Aber da sind noch andere Mitbewerber, die ihm den Triumph streitig machen können, wie z. B. Matthias Matussek, der im Spiegel ebenso präzise wie prägnant ausführte: "Sie war Cinderella, doch erst im Schneewittchen-Sarg wurde sie unsterblich", nein, exactly: "wahrhaft unsterblich". Ob das genügt, gegen Richard Gotts (!) eher stille Volksseelen-Erkundung in der FAZ zu bestehen? "Diese Menschen", schrieb Gott, "trauern um eine Leitfigur, von der sie nicht wußten, daß sie sie hatten." Und da wäre noch Klaus Harpprecht aus dem Feld zu räumen, der in der Zeit vom Nachrufleder zog, daß die Obelisken nur so wackelten: "Die öffentliche und geheime Wohltätigkeit der Prinzessin rührte von fern an den Mythos des Gnadenstandes, den Gott einst den Königen zuteil werden ließ."

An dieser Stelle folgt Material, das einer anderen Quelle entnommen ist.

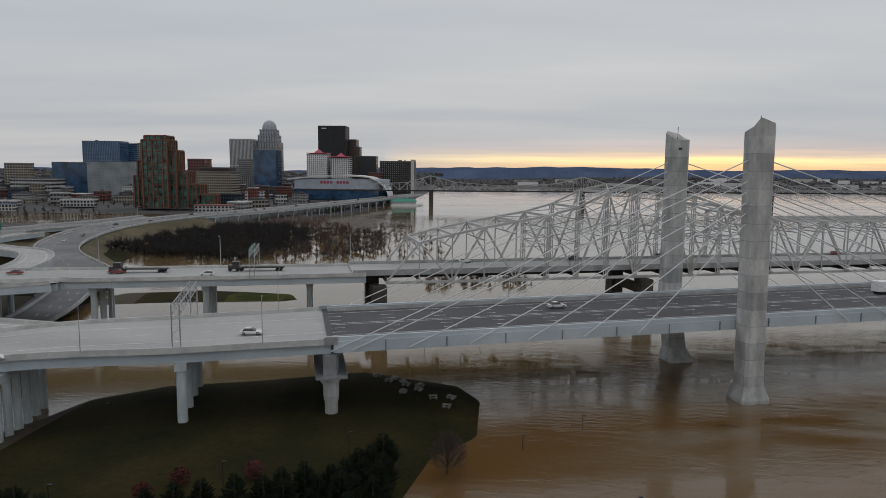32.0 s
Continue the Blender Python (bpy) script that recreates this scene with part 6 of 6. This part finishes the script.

Das müßte der Sieg sein, doch an gleicher Stelle hatte schon Elke Schmitter mit der Idee vom "Aschenputtel, aus dem ein beinahe gekrönter Schwan geworden war", ihre Ansprüche auf den Preis angemeldet, den auch Alice Schwarzer gern eingestecken würde, zumal sie weiß, wieviel er wert ist: "Der Fall Diana zeigt, wie hoch der Preis sein kann. Er kann das Leben kosten", schrieb Schwarzer und machte die Tote zur "Hauptbeute der Sexualscharmützel Dodis".

Und Oschmann, Reiner Oschmann vom Neuen Deutschland, "St. Diana"-Oschmann? Macht er das Rennen mit: "Es bleibt ein Rätsel, in welchem Maße Diana ihre Tauglichkeit als Pinnwand fremder Sehnsüchte unter Beweis stellte"? Oder am Ende doch Hans-Klaus Jungheinrich, der den Lesern der Frankfurter Rundschau ohne Scham und Skrupel weiszumachen versuchte: "Lady Di wurde für die durch den tragischen Unfall plötzlich aktualisierte Trauer-Lust zur Stellvertreterin wie der gekreuzigte Christus allkirchenjährlich für die Gläubigen"? So viel Kopfkotze war nie.